Calgary Researchers Uncover Innovative Quantum Uses for Diamonds

Researchers at the University of Calgary have made a groundbreaking discovery regarding the properties of diamonds, unveiling new applications in the field of quantum nanophotonics. In a paper published in early December 2025, scientists from the university’s Quantum Nanophotonics Lab demonstrated a phenomenon known as second-harmonic generation. This process involves converting one color of light into another by altering the frequency and wavelength of a lightwave, a feat previously thought impossible with diamonds due to their highly symmetrical crystal structure.

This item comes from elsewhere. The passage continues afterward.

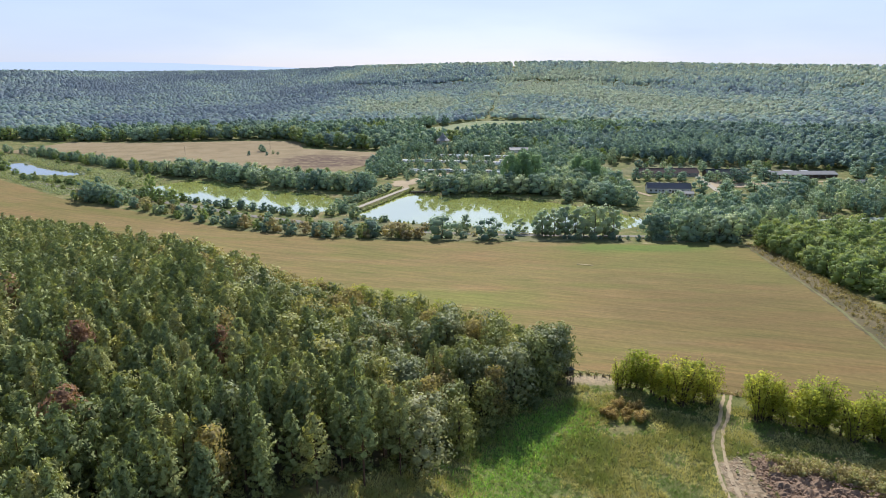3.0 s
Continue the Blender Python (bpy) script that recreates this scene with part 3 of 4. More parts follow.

Dr. Paul Barclay, professor in the Department of Physics and Astronomy and lead researcher at the lab, highlighted the significance of their findings. “Not only are we kind of breaking the rules by seeing these effects, but we’ve done so in a way where we can control how strongly we are breaking the rules,” he explained in an interview.

Unlocking New Potential in Quantum Technologies

The research team utilized minute defects within the diamond’s crystalline structure to overcome established limitations. This breakthrough suggests that diamonds can now be used in ways not previously considered viable for such a material. As postdoctoral scholar Sigurd Flågan, who led the experiments, noted, “Diamond is very good at handling a lot of laser power—you can have a lot of power coming in without breaking material.” This capability opens the door for creating optical switches, lasers, or modulators that can handle significantly more power than current technologies allow.

Potential applications for this discovery extend into various fields, including data centers, high-powered laser fabrication, and optical processing. Flågan emphasized the practical implications of their work, stating that the ability to manipulate light in new ways could revolutionize several industries.

A Journey of Discovery

While the publication in December marked a significant milestone, the research itself has been ongoing for several years. Flågan indicated that the team first observed the second-harmonic generation phenomenon in late 2023, with experiments continuing into 2024. It was not until early 2025 that they fully understood the underlying mechanisms at play.

The implications of this research are vast, potentially changing how scientists and engineers approach the use of diamonds in quantum technologies. As Alberta continues to invest in scientific advancements, including a recent allocation of $55 million to establish a tech and science hub at the University of Calgary, this discovery underscores the province’s commitment to fostering innovation in cutting-edge research.

The findings from the Quantum Nanophotonics Lab not only challenge traditional views of diamond materials in quantum applications but also pave the way for advancements that could enhance technological capabilities across multiple sectors.